É preciso rever a existência, a produção e a verdade dessa mulher. É
preciso superar as contradições canônicas e aceitar que Carolina de Jesus é
contemporânea talvez não no que se estabelece pela ordem cronológica, mas
através de um pensamento que ultrapassa aquele momento histórico e reflete ainda
hoje a realidade de uma série de mulheres negras, chamadas mães solteiras,
catadoras de lixo, moradoras de favela. É preciso compreender que Carolina
simboliza a marginalização do negro mesmo nos espaços em que o colocam como
aclamado. Tendo certo que se aceita a voz do negro que quando não faz rir, gera
pena ou submissão. Mas se nega prontamente a voz do negro que aponta a
contradição, a subversão, a realidade opressora.

Considerações finais

No Brasil os estudos sobre mulheres negras tem se ampliado, porém


ainda levará algum tempo para que a complexibilidade dos problemas que envolvem
mulheres negras na sociedade brasileira sejam revelados.
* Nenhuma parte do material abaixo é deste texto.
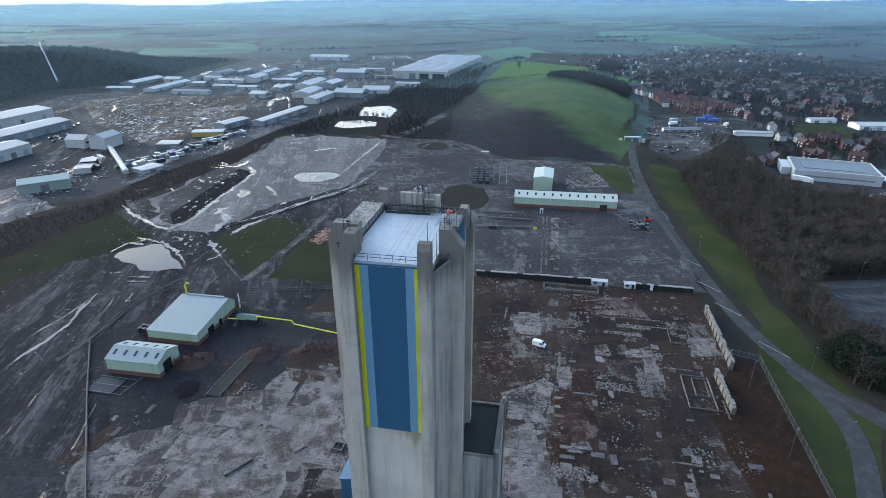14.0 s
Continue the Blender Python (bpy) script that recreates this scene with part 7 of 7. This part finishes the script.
gather("yard_rubble", CHUNKS, scattered([site(12, -30), site(88, -30), site(86, 136), site(2, 136), site(14, 30)], 2600, 30, 1.5), M_MIXED, "scattered concrete and brick rubble", "rubble", (0.08, 0.36))
gather("slab_rubble", CHUNKS, scattered([site(-100, -40), site(10, -40), site(8, 34), site(-30, 60), site(-80, 45)], 1200, 24, 1.3), M_MIXED, "scattered broken concrete on the slabs", "rubble", (0.08, 0.36))
gather("coal_rubble", CHUNKS, scattered([site(-200, -30), site(-105, -30), site(-125, 90), site(-60, 250), site(-140, 380), site(-200, 240)], 1500, 12, 3.0), M_MIXED, "lumps and debris on the coal ground", "rubble", (0.1, 0.4))
gather("north_rubble", CHUNKS, scattered([site(2, 142), site(86, 142), site(84, 224), site(2, 226)], 1400, 8, 1.5), M_MIXED, "scattered debris on the north yard", "rubble", (0.08, 0.35))


def strewn(lo, hi, strips, seed, thick=0.5):
    """Fragments left in rows and patches where walls and floors stood."""
    q = random.Random(seed)
    out = []
    for _ in range(strips):
        a, b = q.uniform(lo[0], hi[0]), q.uniform(lo[1], hi[1])
        l, w = q.uniform(3, 16), q.choice((0.25, 0.3, 0.5, 2.0, 3.5)) * thick * 2
        if q.random() < 0.5:
            l, w = w, l
        for _ in range(int(10 + 4.5 * max(l, w) * (1 + min(l, w)))):
            x, y = site(a + q.uniform(-l, l) / 2, b + q.uniform(-w, w) / 2)
            out.append((x, y, 0.1))
    return out


n = Nodes("pale_fragments")
M_FRAG = n.done(n.ramp(n.island(), (0.0, (0.05, 0.042, 0.04)), (0.4, (0.10, 0.088, 0.08)), (0.8, (0.13, 0.114, 0.105)), (1.0, (0.17, 0.152, 0.14))), 0.9)
FLAKES = [flake() for _ in range(10)]
gather("wall_fragments", FLAKES, strewn((14, -30), (86, 134), 70, 3), M_FRAG, "rows of pale fragments where walls stood", "rubble", (0.10, 0.34))
gather("floor_fragments", FLAKES, strewn((-62, -40), (8, 50), 30, 5), M_FRAG, "pale fragments strewn over the slabs", "rubble", (0.10, 0.32))
gather("north_fragments", FLAKES, strewn((0, 142), (40, 200), 16, 6), M_FRAG, "rows of pale fragments on the north yard", "rubble", (0.10, 0.3))
gather("coal_fragments", FLAKES, strewn((-190, -30), (-100, 330), 18, 9), M_MIXED, "dull fragments on the coal ground", "rubble", (0.10, 0.3))
n = Nodes("waste_rubble")
M_WASTE_RUB = n.done(n.ramp(n.island(), (0.0, (0.06, 0.05, 0.045)), (0.6, (0.16, 0.14, 0.13)), (0.85, (0.40, 0.385, 0.375)), (1.0, (0.7, 0.69, 0.68))), 0.9)
gather("waste_rubble", CHUNKS, scattered([(-289.6, 740.0), (-95.8, 714.7), (-102.8, 552.7), (-154.9, 491.8), (-203.3, 549.1)], 1700, 70, 5.0), M_WASTE_RUB, "pale rubble strewn over the waste ground", "rubble", (0.3, 1.1))
M_PINK = bark("broken_pink_brick", (0.30, 0.17, 0.15), 0.6)
gather("brick_scrap", FLAKES, scattered([(-19.4, 262.7), (-9.0, 282.0), (-6.8, 270.5), (-13.9, 258.1)], 150, 6, 0.8), M_PINK, "broken pink brick beside the tower", "rubble", (0.3, 0.9))
# matt flakes, the palest painted white for the shine of puddles
gather("waste_slabs", FLAKES, scattered([(-274.2, 713.3), (-100.4, 699.3), (-104.5, 563.4), (-160.8, 513.4), (-206.6, 559.4)], 330, 22, 7.0), M_WASTE_RUB, "broad pale slabs and flakes whitened like wet glints on the waste ground", "rubble", (0.8, 2.4))
gather("north_slab_rubble", CHUNKS, scattered([(11.6, 359.6), (54.9, 400.8), (36.9, 325.0), (2.4, 306.3)], 450, 12, 2.0) + scattered([(146.3, 342.8), (171.4, 343.2), (164.0, 316.6), (136.6, 318.6)], 500, 10, 1.0), M_MIXED, "pale broken slabs in the north", "rubble", (0.2, 0.8))
gather("lorry_yard_litter", CHUNKS, scattered([(292.0, 499.2), (368.9, 512.1), (339.8, 438.5), (282.9, 394.0), (239.7, 402.9)], 420, 6, 4.0), M_WASTE_RUB, "pale stacked goods and scrap in the lorry yard", "goods", (0.25, 0.8))
gather("estate_litter", CHUNKS, scattered([(-229.0, 435.6), (-198.2, 460.7), (-146.5, 418.9), (-160.6, 359.1), (-178.4, 324.1)], 480, 14, 3.0) + scattered([(-148.4, 419.3), (-126.8, 463.4), (-89.0, 525.4), (-78.0, 513.9), (-110.7, 426.7), (-133.7, 399.5)], 260, 12, 2.0) + scattered([(-165.0, 857.5), (114.5, 1104.7), (97.1, 799.6), (-22.7, 663.2), (-98.8, 741.4)], 1500, 10, 6.0), M_WASTE_RUB, "pale vehicles and goods strewn on the estate", "goods", (0.25, 1.0))

# slab pieces still lying on the works' grid, one by one
rng = random.Random(77)
slab_meshes = []
for k in range(6):
    w, d = rng.uniform(0.7, 2.2), rng.uniform(0.6, 1.6)
    ring = []
    for q in range(8):
        a = 2 * math.pi * q / 8
        r = 1 / max(abs(math.cos(a)), abs(math.sin(a)))
        ring.append((w * r * math.cos(a) * rng.uniform(0.9, 1), d * r * math.sin(a) * rng.uniform(0.9, 1)))
    slab_meshes.append(Shape().prism(ring, "z", 0, 0.07).mesh("slab", M_SLAB))
yard_ground = bpy.data.objects["ground_slabs"]
south = bpy.data.objects["ground_yard_south"]
for parent, lo, hi, number in ((yard_ground, (-92, -35), (8, 40), 45), (south, (16, -30), (86, 134), 24)):
    made = 0
    while made < number:
        a, b = rng.uniform(lo[0], hi[0]), rng.uniform(lo[1], hi[1])
        if noise.noise((a / 22, b / 22, 3.3)) < 0.02:
            continue
        x, y = site(a, b)
        part("slab", rng.choice(slab_meshes), M_SLAB, parent, "", pose(x, y, PLATE_Z + 0.03, rng.uniform(-1, 1), rng.uniform(-1, 1), TURN_SITE + rng.choice((0, 90)) + rng.uniform(-4, 4)))
        made += 1

# floor plates that remain where the buildings stood: the nearest one by one, the rest in one sheet
def plate_stuff(name, single):
    """Old floor concrete: each plate its own grey, dirt lying across them all."""
    n = Nodes(name)
    n.co = n.t.nodes.new("ShaderNodeNewGeometry").outputs["Position"]
    tone = n.mix(n.random() if single else n.island(), (0.205, 0.185, 0.172), (0.122, 0.11, 0.103))
    dirt, speck = n.noise(0.16, 8, 0.68, 0.3), n.noise(1.5, 8, 0.8)
    tone = n.mix(n.step(speck, 0.40, 0.68, 0.0, 0.75), tone, (0.085, 0.073, 0.066))
    tone = n.mix(n.step(dirt, 0.44, 0.60, 0.0, 0.95), tone, n.mix(n.step(speck, 0.4, 0.6), (0.085, 0.07, 0.062), (0.04, 0.031, 0.027)))
    n.bump(speck, 0.5, 0.06)
    return n.done(tone, 0.9, 0.0, 0.12)


M_PLATE, M_PLATE_FAR = plate_stuff("old_floor_plate", True), plate_stuff("old_floor_plates", False)
WIDE = plates([site(-62, -55), site(10, -55), site(10, 28), site(-4, 44), site(-30, 58), site(-52, 50), site(-64, 24)], 4.0, 13.0, 91, 0.85, 0.03)
YARD = plates([site(14, -40), site(87, -40), site(86, 134), site(6, 134), site(14, 30)], 1.2, 4.2, 92, 0.03, 0.12)
PLATES = [p for p in PLATES + WIDE + YARD if not inside((sum(q[0] for q in p) / len(p), sum(q[1] for q in p) / len(p)), [site(-12, -14), site(36, -14), site(36, 32), site(-12, 32)])]
PLATES.sort(key=lambda p: math.hypot(p[0][0], p[0][1] - 60))
rest = Shape()
for k, ring in enumerate(PLATES):
    cx_, cy_ = sum(p[0] for p in ring) / len(ring), sum(p[1] for p in ring) / len(ring)
    if k < 280:
        at = Shape().prism([(x - cx_, y - cy_) for x, y in ring], "z", -0.05, 0.006).mesh("slab", M_PLATE)
        part("slab", at, M_PLATE, yard_ground if cx_ < 18 else south, "", pose(cx_, cy_, PLATE_Z + 0.0001 * k))
    else:
        rest.prism(ring, "z", PLATE_Z - 0.05, PLATE_Z + 0.006 + 0.0001 * k)
solo("floor_plates", rest, M_PLATE_FAR, None, "pale broken floor plates left in rows on the yard", "slabs", "", "stuff")
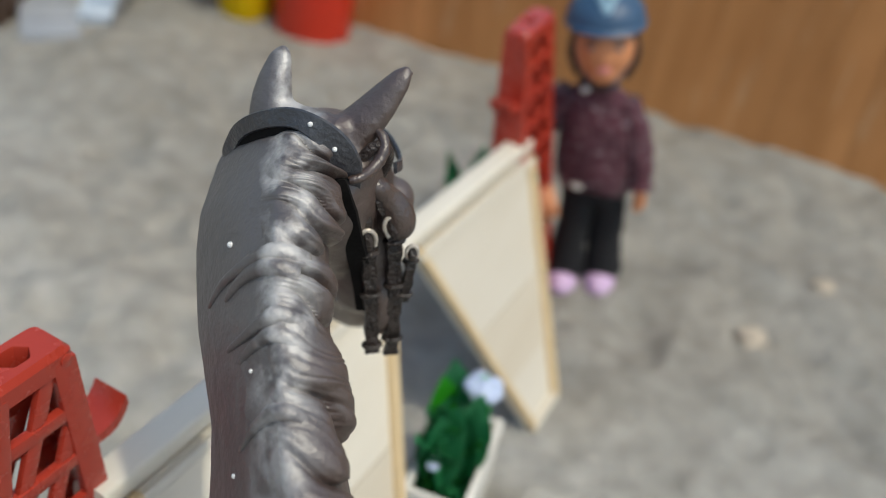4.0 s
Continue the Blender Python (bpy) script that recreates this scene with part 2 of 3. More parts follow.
LEAF_LIGHT = mat("bright_leaf", (0.05, 0.42, 0.02), 0.35, (0.03, 0.3, 0.015), 160, 900, 0.1, 0.0003)
PETAL = mat("pale_blue_petal", (0.55, 0.62, 0.78), 0.5, (0.4, 0.48, 0.66), 200, 900, 0.1, 0.0003)
GREY_PLASTIC = mat("pale_grey_plastic", (0.55, 0.62, 0.69), 0.45, (0.47, 0.53, 0.60), 60, 600, 0.1, 0.0003)
SLAB = mat("slab_grey", (0.36, 0.38, 0.41), 0.55, (0.29, 0.31, 0.34), 60, 600, 0.1, 0.0003)
GREY_DARK = mat("grey_side", (0.24, 0.24, 0.24), 0.5, (0.16, 0.16, 0.16), 60, 600, 0.1, 0.0003)
STONE = mat("pale_stone", (0.54, 0.46, 0.36), 0.8, (0.38, 0.32, 0.25), 250, 1500, 0.5, 0.0006)
HELMET = mat("helmet_navy", (0.035, 0.085, 0.16), 0.46, (0.025, 0.06, 0.12), 60, 900, 0.05, 0.0003)
CREST = mat("pale_badge", (0.26, 0.42, 0.52), 0.4)
SKIN = mat("doll_skin", (0.62, 0.25, 0.105), 0.45, (0.55, 0.23, 0.11), 60, 900, 0.03, 0.0003, through=0.1)
HAIR = mat("doll_hair", (0.06, 0.03, 0.02), 0.5)
SWEATER = mat("plum_knit", (0.095, 0.022, 0.036), 0.9, (0.045, 0.01, 0.018), 220, 900, 0.8, 0.0009, sheen=0.12)
scratched(SWEATER, (0.50, 0.42, 0.45), 620, (1, 1, 1), 0.57)
TROUSER = mat("black_cloth", (0.012, 0.012, 0.014), 0.9, (0.006, 0.006, 0.007), 200, 1200, 0.6, 0.0006)
EYE = mat("doll_eye", (0.10, 0.13, 0.16), 0.4, (0.06, 0.08, 0.10), 60, 900, 0.03, 0.0003)
LIP = mat("doll_pink", (0.72, 0.25, 0.24), 0.4, (0.66, 0.22, 0.2), 60, 900, 0.03, 0.0003)
BOOT = mat("lilac_boot", (0.66, 0.47, 0.68), 0.5, (0.56, 0.38, 0.6), 80, 900, 0.1, 0.0003)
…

A mulher negra é invisível
para a sociedade, e isso vem desde a formação do país. Podemos constatar isso na
história, na politica, no entanto essas mulheres vem ocupando seu espaço aos
poucos e quebrando barreiras na literatura. Podemos observar que a partir da
autoria feminina negra, as mulheres negras traçam seu caminho de inserção na
literatura brasileira. Investindo contra várias formas de silenciamento, as mulheres
negras continuam buscando se fazer ouvir na sociedade brasileira, perpetuadora de
um imaginário contra o negro. Imagens nascidas desde uma sociedade escravocrata
perpassam, até hoje, profundamente, pelos modos das relações sociais brasileiras.